An exact copy of all the data is required, with pictures left out.

Data records:
+ + + + +

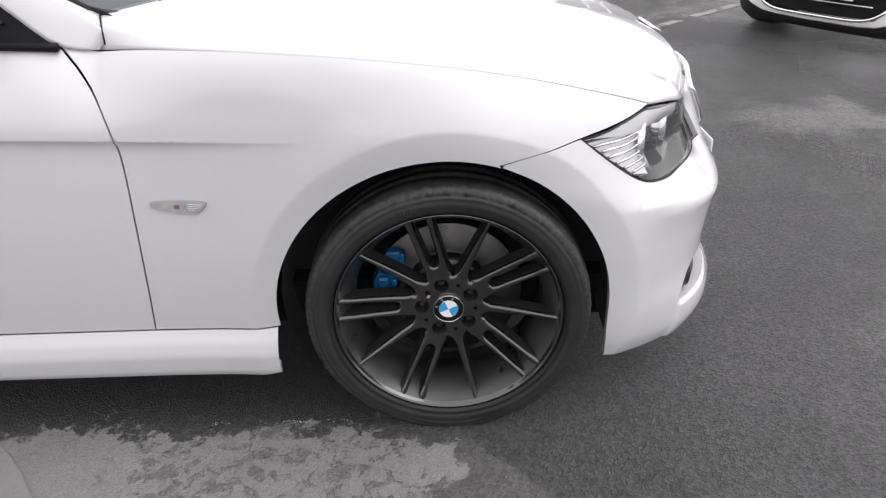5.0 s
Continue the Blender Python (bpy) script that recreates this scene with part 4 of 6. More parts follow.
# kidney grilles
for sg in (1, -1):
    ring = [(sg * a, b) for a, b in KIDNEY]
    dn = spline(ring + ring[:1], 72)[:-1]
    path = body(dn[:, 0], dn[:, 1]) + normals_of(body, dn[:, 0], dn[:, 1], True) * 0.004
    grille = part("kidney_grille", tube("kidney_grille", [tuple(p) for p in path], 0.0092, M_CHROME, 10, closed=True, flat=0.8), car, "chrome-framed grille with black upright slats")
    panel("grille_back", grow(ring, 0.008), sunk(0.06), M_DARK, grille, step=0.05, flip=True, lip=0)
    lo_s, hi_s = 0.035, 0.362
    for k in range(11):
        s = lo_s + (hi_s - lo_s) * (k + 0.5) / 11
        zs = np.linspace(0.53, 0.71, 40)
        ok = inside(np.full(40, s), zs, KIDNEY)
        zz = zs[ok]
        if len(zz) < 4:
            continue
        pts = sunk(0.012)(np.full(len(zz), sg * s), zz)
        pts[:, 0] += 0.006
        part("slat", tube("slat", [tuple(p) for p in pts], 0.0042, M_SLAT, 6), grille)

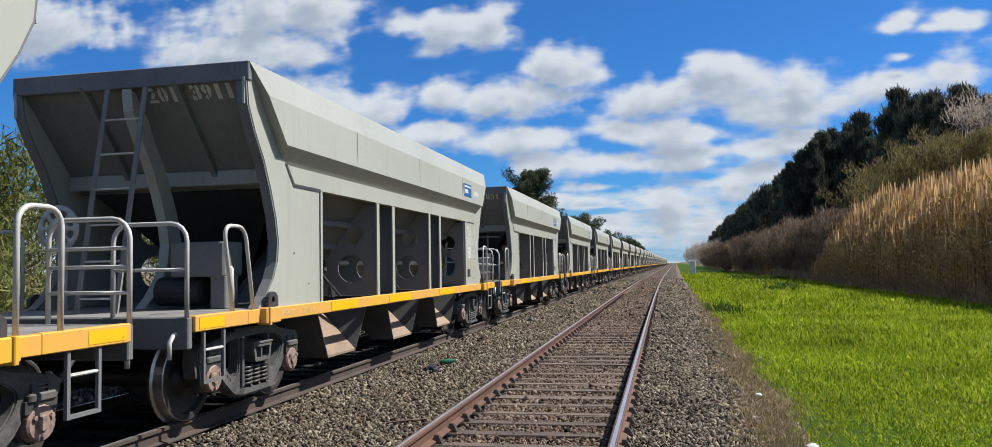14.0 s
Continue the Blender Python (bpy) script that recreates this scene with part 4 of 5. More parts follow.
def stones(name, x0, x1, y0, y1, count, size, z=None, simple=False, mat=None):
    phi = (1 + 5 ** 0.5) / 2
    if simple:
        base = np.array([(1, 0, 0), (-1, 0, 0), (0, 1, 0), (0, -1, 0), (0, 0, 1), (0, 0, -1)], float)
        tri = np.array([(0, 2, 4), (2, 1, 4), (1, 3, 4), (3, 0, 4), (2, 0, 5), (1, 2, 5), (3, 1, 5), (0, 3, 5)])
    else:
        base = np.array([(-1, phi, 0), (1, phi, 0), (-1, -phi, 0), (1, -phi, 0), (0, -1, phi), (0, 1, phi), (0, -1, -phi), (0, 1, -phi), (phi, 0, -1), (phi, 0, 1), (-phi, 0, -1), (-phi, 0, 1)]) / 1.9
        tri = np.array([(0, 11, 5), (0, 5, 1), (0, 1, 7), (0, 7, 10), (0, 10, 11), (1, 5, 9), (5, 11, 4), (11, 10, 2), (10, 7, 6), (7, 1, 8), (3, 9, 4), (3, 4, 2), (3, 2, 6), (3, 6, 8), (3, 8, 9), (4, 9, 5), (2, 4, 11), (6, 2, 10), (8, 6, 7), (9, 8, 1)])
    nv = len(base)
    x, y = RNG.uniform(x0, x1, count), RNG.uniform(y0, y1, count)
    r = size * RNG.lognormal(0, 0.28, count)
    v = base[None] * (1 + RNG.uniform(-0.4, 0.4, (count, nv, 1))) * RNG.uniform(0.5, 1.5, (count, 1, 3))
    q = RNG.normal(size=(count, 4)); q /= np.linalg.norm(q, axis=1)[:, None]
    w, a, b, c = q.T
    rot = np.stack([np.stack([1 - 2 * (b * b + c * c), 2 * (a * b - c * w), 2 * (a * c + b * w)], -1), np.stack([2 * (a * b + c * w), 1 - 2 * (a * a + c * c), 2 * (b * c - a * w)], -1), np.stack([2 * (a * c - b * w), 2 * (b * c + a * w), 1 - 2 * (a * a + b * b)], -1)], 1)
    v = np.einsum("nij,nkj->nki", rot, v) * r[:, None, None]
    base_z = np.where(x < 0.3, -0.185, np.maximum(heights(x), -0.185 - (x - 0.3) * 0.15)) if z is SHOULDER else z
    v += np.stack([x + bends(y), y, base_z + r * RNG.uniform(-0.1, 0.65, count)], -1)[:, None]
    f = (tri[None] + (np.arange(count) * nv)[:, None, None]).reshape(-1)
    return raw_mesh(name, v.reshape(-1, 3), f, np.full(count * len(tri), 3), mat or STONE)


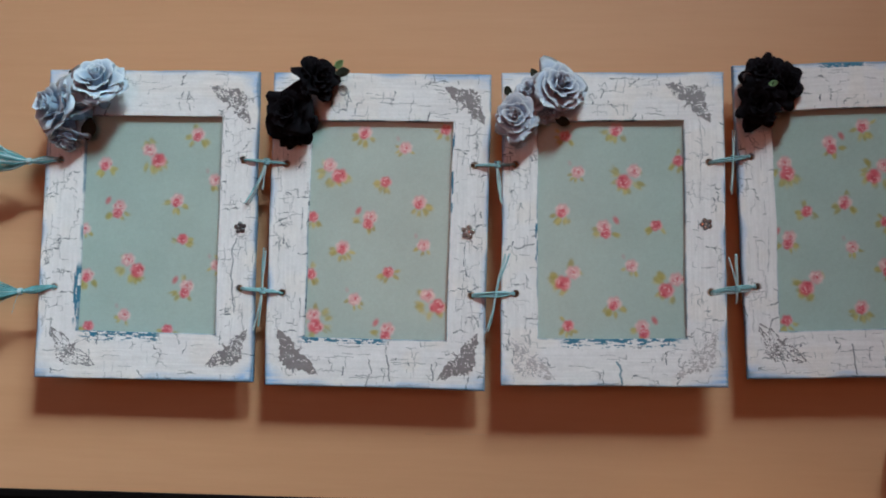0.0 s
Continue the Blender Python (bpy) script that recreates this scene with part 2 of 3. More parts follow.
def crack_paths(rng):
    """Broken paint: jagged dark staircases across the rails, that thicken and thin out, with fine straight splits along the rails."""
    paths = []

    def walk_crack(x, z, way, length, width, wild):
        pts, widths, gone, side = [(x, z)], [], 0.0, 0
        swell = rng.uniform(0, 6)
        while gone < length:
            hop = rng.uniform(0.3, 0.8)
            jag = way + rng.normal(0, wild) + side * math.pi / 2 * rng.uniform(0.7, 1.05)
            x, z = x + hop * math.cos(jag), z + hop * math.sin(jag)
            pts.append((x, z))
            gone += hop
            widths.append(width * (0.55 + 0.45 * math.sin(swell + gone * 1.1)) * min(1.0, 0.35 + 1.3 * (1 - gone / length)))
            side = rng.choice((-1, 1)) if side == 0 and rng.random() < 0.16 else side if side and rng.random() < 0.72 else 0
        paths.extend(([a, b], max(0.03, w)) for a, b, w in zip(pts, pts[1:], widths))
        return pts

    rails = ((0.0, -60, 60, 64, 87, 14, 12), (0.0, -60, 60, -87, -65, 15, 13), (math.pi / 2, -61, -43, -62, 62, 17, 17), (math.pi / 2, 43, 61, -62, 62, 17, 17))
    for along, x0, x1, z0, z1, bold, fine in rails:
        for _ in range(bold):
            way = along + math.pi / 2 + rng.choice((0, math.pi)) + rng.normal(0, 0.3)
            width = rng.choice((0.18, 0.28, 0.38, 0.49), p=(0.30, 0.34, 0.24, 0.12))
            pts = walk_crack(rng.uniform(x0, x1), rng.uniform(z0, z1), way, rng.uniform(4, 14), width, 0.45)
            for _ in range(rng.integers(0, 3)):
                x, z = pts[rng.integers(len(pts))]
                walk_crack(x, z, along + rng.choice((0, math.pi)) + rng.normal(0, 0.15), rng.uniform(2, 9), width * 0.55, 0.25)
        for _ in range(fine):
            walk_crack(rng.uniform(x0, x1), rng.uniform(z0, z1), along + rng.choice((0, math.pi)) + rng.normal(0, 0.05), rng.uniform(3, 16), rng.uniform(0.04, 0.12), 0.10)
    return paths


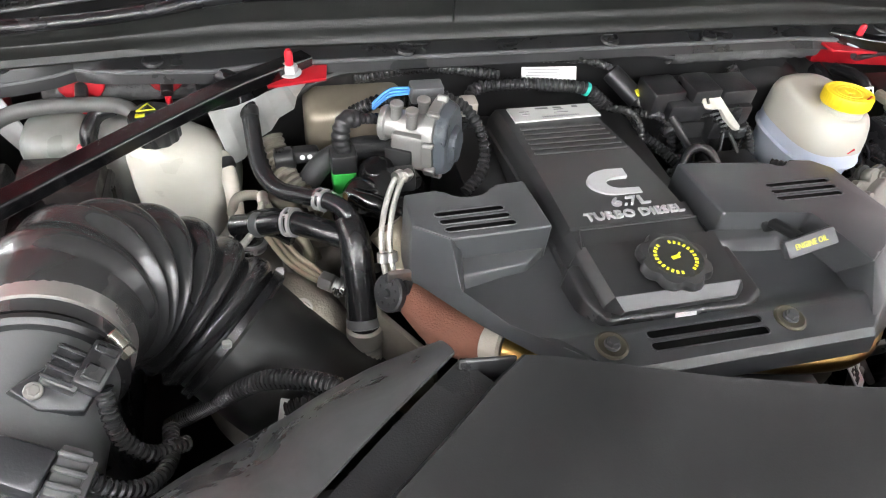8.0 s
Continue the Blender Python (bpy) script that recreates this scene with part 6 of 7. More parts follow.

+ + + + +

Exercise response:
5.0 s
Continue the Blender Python (bpy) script that recreates this scene with part 4 of 6. More parts follow.
# kidney grilles
for sg in (1, -1):
    ring = [(sg * a, b) for a, b in KIDNEY]
    dn = spline(ring + ring[:1], 72)[:-1]
    path = body(dn[:, 0], dn[:, 1]) + normals_of(body, dn[:, 0], dn[:, 1], True) * 0.004
    grille = part("kidney_grille", tube("kidney_grille", [tuple(p) for p in path], 0.0092, M_CHROME, 10, closed=True, flat=0.8), car, "chrome-framed grille with black upright slats")
    panel("grille_back", grow(ring, 0.008), sunk(0.06), M_DARK, grille, step=0.05, flip=True, lip=0)
    lo_s, hi_s = 0.035, 0.362
    for k in range(11):
        s = lo_s + (hi_s - lo_s) * (k + 0.5) / 11
        zs = np.linspace(0.53, 0.71, 40)
        ok = inside(np.full(40, s), zs, KIDNEY)
        zz = zs[ok]
        if len(zz) < 4:
            continue
        pts = sunk(0.012)(np.full(len(zz), sg * s), zz)
        pts[:, 0] += 0.006
        part("slat", tube("slat", [tuple(p) for p in pts], 0.0042, M_SLAT, 6), grille)

14.0 s
Continue the Blender Python (bpy) script that recreates this scene with part 4 of 5. More parts follow.
def stones(name, x0, x1, y0, y1, count, size, z=None, simple=False, mat=None):
    phi = (1 + 5 ** 0.5) / 2
    if simple:
        base = np.array([(1, 0, 0), (-1, 0, 0), (0, 1, 0), (0, -1, 0), (0, 0, 1), (0, 0, -1)], float)
        tri = np.array([(0, 2, 4), (2, 1, 4), (1, 3, 4), (3, 0, 4), (2, 0, 5), (1, 2, 5), (3, 1, 5), (0, 3, 5)])
    else:
        base = np.array([(-1, phi, 0), (1, phi, 0), (-1, -phi, 0), (1, -phi, 0), (0, -1, phi), (0, 1, phi), (0, -1, -phi), (0, 1, -phi), (phi, 0, -1), (phi, 0, 1), (-phi, 0, -1), (-phi, 0, 1)]) / 1.9
        tri = np.array([(0, 11, 5), (0, 5, 1), (0, 1, 7), (0, 7, 10), (0, 10, 11), (1, 5, 9), (5, 11, 4), (11, 10, 2), (10, 7, 6), (7, 1, 8), (3, 9, 4), (3, 4, 2), (3, 2, 6), (3, 6, 8), (3, 8, 9), (4, 9, 5), (2, 4, 11), (6, 2, 10), (8, 6, 7), (9, 8, 1)])
    nv = len(base)
    x, y = RNG.uniform(x0, x1, count), RNG.uniform(y0, y1, count)
    r = size * RNG.lognormal(0, 0.28, count)
    v = base[None] * (1 + RNG.uniform(-0.4, 0.4, (count, nv, 1))) * RNG.uniform(0.5, 1.5, (count, 1, 3))
    q = RNG.normal(size=(count, 4)); q /= np.linalg.norm(q, axis=1)[:, None]
    w, a, b, c = q.T
    rot = np.stack([np.stack([1 - 2 * (b * b + c * c), 2 * (a * b - c * w), 2 * (a * c + b * w)], -1), np.stack([2 * (a * b + c * w), 1 - 2 * (a * a + c * c), 2 * (b * c - a * w)], -1), np.stack([2 * (a * c - b * w), 2 * (b * c + a * w), 1 - 2 * (a * a + b * b)], -1)], 1)
    v = np.einsum("nij,nkj->nki", rot, v) * r[:, None, None]
    base_z = np.where(x < 0.3, -0.185, np.maximum(heights(x), -0.185 - (x - 0.3) * 0.15)) if z is SHOULDER else z
    v += np.stack([x + bends(y), y, base_z + r * RNG.uniform(-0.1, 0.65, count)], -1)[:, None]
    f = (tri[None] + (np.arange(count) * nv)[:, None, None]).reshape(-1)
    return raw_mesh(name, v.reshape(-1, 3), f, np.full(count * len(tri), 3), mat or STONE)


0.0 s
Continue the Blender Python (bpy) script that recreates this scene with part 2 of 3. More parts follow.
def crack_paths(rng):
    """Broken paint: jagged dark staircases across the rails, that thicken and thin out, with fine straight splits along the rails."""
    paths = []

    def walk_crack(x, z, way, length, width, wild):
        pts, widths, gone, side = [(x, z)], [], 0.0, 0
        swell = rng.uniform(0, 6)
        while gone < length:
            hop = rng.uniform(0.3, 0.8)
            jag = way + rng.normal(0, wild) + side * math.pi / 2 * rng.uniform(0.7, 1.05)
            x, z = x + hop * math.cos(jag), z + hop * math.sin(jag)
            pts.append((x, z))
            gone += hop
            widths.append(width * (0.55 + 0.45 * math.sin(swell + gone * 1.1)) * min(1.0, 0.35 + 1.3 * (1 - gone / length)))
            side = rng.choice((-1, 1)) if side == 0 and rng.random() < 0.16 else side if side and rng.random() < 0.72 else 0
        paths.extend(([a, b], max(0.03, w)) for a, b, w in zip(pts, pts[1:], widths))
        return pts

    rails = ((0.0, -60, 60, 64, 87, 14, 12), (0.0, -60, 60, -87, -65, 15, 13), (math.pi / 2, -61, -43, -62, 62, 17, 17), (math.pi / 2, 43, 61, -62, 62, 17, 17))
    for along, x0, x1, z0, z1, bold, fine in rails:
        for _ in range(bold):
            way = along + math.pi / 2 + rng.choice((0, math.pi)) + rng.normal(0, 0.3)
            width = rng.choice((0.18, 0.28, 0.38, 0.49), p=(0.30, 0.34, 0.24, 0.12))
            pts = walk_crack(rng.uniform(x0, x1), rng.uniform(z0, z1), way, rng.uniform(4, 14), width, 0.45)
            for _ in range(rng.integers(0, 3)):
                x, z = pts[rng.integers(len(pts))]
                walk_crack(x, z, along + rng.choice((0, math.pi)) + rng.normal(0, 0.15), rng.uniform(2, 9), width * 0.55, 0.25)
        for _ in range(fine):
            walk_crack(rng.uniform(x0, x1), rng.uniform(z0, z1), along + rng.choice((0, math.pi)) + rng.normal(0, 0.05), rng.uniform(3, 16), rng.uniform(0.04, 0.12), 0.10)
    return paths


8.0 s
Continue the Blender Python (bpy) script that recreates this scene with part 6 of 7. More parts follow.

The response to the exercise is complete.